I pointed out, too, that the decision to pay part of the British held loans in full and the remainder under a scheme which favored the British and French holders would create the impression in the United States of favoritism and discrimination which I felt it advisable for the Provincial Government to avoid.
Two days later (the intervening day being a holiday), I went over this matter with Mr. Oscar R. Muller of the First National Bank of Boston in Buenos Aires, in whose hands the various interested United States banks have placed the negotiation of the loans to the Province of Buenos Aires. Mr. Muller explained the matter to me fully, the important point of his explanation being that there was no precedent in Argentina for the proposed arrangement of the Province of Buenos Aires to pay their indebtedness on the basis of the peso at par and the remainder in interest-bearing script; that while the American bankers felt it would be difficult to obtain the consent of American holders of Provincial bonds to any change in the terms thereof, yet should the Province not be able to meet its obligations they felt that the only fair proposal for the Province to make would be a percentage payment applicable to all alike. He pointed out that the suggestion of Minister Indalecio Gómez meant that roughly speaking about four-fifths of the British bondholders would receive payment of interest in full and that the remainder, because of the depreciation of the pound sterling, would receive slightly more than 90 per cent, of the normal payment, whereas the American bondholders, because of the depreciation of the peso, would receive only about 45 per cent, of the normal payment.

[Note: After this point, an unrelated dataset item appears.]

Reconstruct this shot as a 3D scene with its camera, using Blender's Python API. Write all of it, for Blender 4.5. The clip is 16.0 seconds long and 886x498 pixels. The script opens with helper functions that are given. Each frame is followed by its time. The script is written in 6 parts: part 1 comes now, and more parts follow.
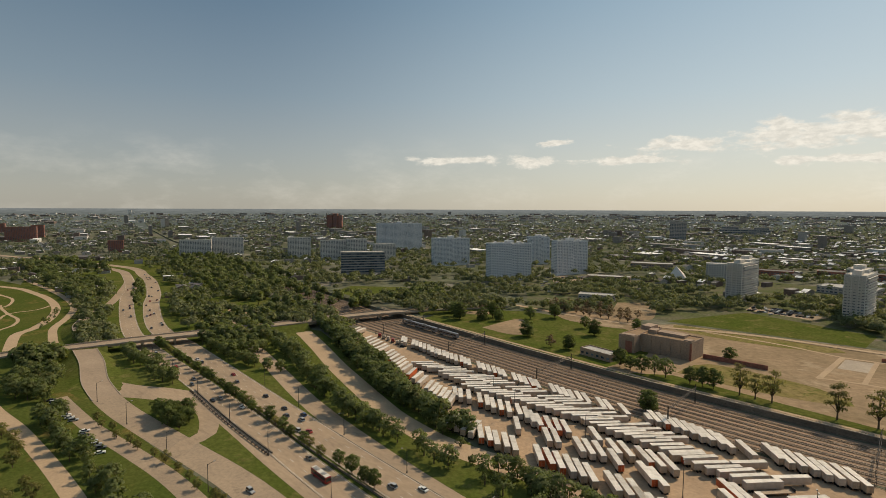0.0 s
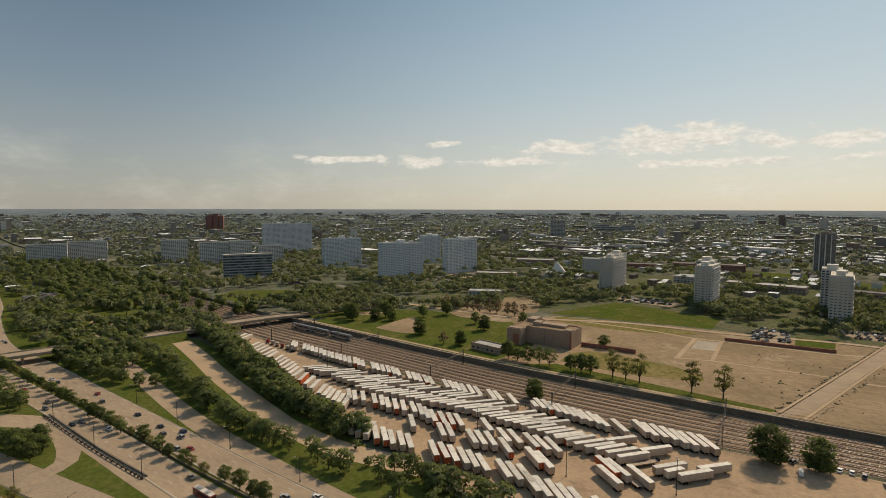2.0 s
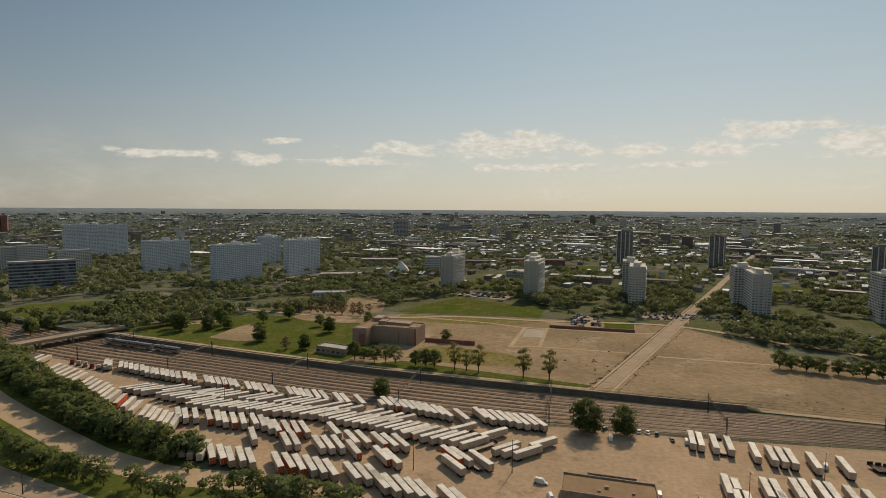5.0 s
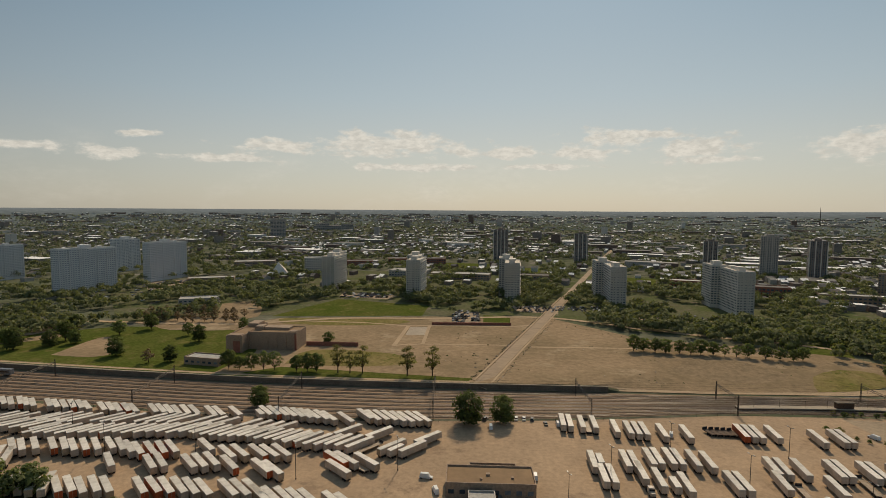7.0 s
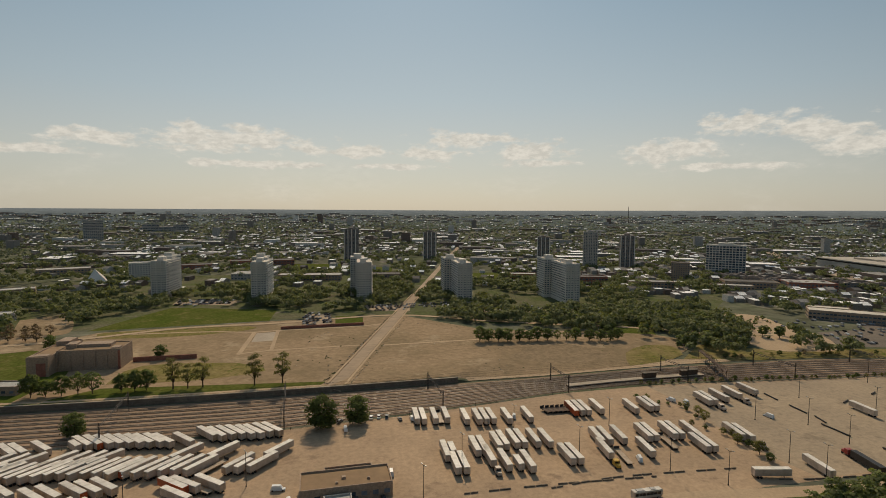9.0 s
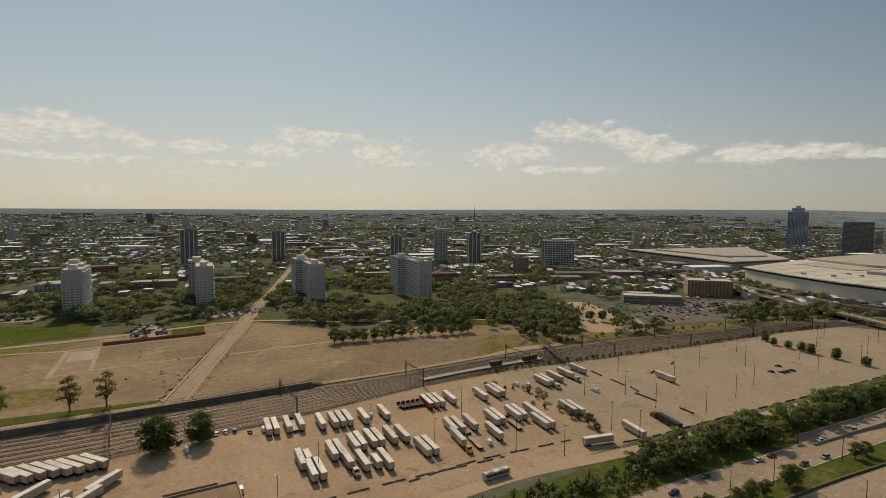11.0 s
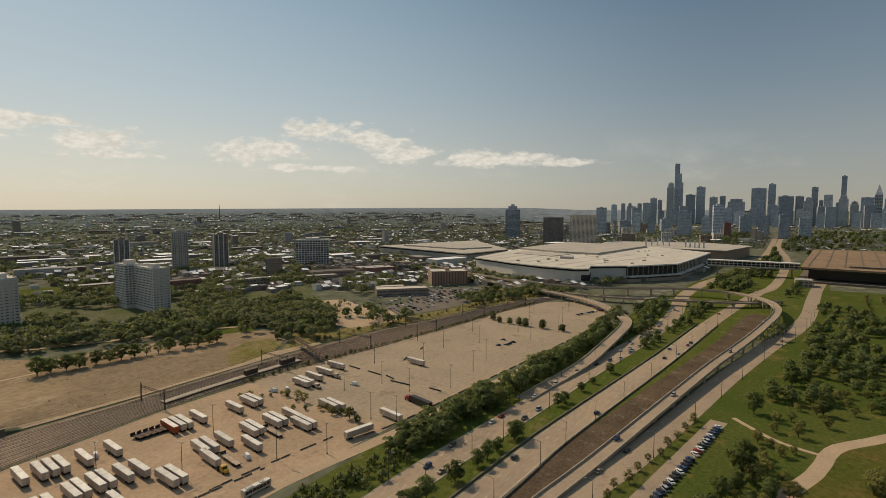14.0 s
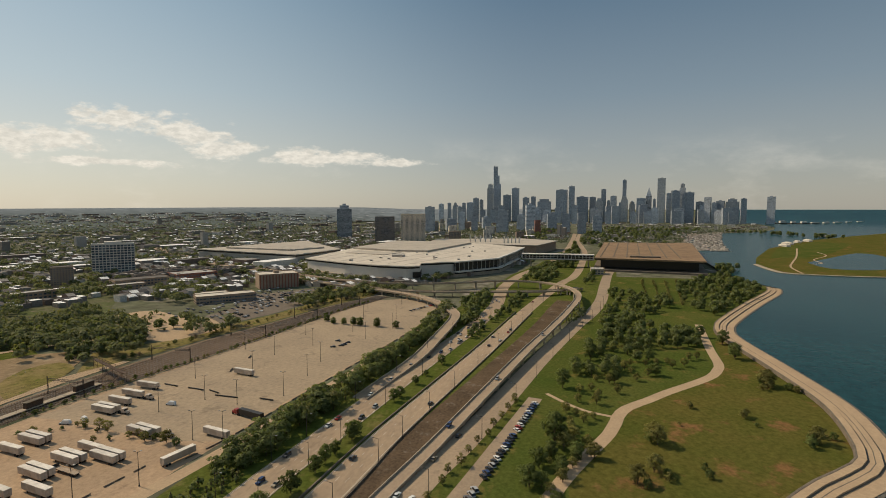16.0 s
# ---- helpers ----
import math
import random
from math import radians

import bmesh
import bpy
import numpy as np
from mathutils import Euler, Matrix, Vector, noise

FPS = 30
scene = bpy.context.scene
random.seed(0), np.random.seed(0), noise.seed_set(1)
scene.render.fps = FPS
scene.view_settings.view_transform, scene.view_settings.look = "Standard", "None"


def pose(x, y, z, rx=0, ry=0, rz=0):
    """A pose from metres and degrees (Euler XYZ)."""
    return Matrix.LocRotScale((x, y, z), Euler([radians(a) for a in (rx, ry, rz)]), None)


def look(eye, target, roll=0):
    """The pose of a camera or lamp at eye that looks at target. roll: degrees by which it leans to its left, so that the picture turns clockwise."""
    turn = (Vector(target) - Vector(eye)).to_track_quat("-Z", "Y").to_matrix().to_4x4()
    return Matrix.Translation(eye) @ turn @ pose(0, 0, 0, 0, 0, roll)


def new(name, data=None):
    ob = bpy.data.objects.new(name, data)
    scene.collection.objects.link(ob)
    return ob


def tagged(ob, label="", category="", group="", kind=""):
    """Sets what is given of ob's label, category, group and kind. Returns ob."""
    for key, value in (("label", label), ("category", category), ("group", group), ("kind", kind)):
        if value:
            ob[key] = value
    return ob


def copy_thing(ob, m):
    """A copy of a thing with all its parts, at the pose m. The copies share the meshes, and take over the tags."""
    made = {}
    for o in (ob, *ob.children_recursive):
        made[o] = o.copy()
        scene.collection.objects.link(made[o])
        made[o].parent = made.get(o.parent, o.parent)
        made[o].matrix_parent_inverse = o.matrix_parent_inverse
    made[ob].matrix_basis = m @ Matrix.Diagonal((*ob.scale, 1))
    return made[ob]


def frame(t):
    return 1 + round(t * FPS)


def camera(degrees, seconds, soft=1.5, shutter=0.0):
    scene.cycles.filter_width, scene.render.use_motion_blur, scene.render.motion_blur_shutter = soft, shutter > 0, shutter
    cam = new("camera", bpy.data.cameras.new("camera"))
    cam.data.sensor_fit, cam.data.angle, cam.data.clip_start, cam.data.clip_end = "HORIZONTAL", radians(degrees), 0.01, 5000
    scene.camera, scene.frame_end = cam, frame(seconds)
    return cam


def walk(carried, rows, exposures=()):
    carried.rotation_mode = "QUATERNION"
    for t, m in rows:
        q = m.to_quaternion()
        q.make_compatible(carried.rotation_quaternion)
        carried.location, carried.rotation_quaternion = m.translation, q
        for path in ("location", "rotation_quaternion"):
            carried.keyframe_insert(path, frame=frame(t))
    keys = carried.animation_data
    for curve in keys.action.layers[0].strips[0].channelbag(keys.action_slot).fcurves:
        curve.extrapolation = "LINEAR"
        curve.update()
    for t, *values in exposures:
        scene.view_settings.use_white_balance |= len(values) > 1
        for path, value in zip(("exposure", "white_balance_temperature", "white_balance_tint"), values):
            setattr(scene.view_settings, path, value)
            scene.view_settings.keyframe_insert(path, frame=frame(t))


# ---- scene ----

I again saw the Minister on December 10 and emphasized the main objections which had been pointed out to me by Mr. Muller and asked him why, if the Provincial Government found it impossible to pay the full service on its debt, he did not make a proposal to pay a percentage thereon and the remainder in interest-bearing script rather than pay the total at par rate of exchange (with the difference in interest-bearing script). To this he replied that he was fearful the peso might depreciate still more in relation to the dollar which would perhaps make it impossible for the Province to make payments later on at the pro rata rate which might be agreed upon.
To this I rejoined that he might make such an arrangement with the understanding that if the peso should suffer a further depreciation the Province would then have to review the whole question again with the idea of making such changes in the agreement as circumstance [Page 769] might impose. This he said had not occurred to him and he would give the idea careful consideration.
In both my talks with the Minister I emphasized the informality of our conversations and he acquiesced in the understanding that it was simply two friends talking over a difficult problem in which each was interested. As already stated, I urged him to make every effort to continue regular payment of the service on the debt.
It is my understanding that the American bankers’ points of view have now been submitted to the consideration of the French and British bondholders.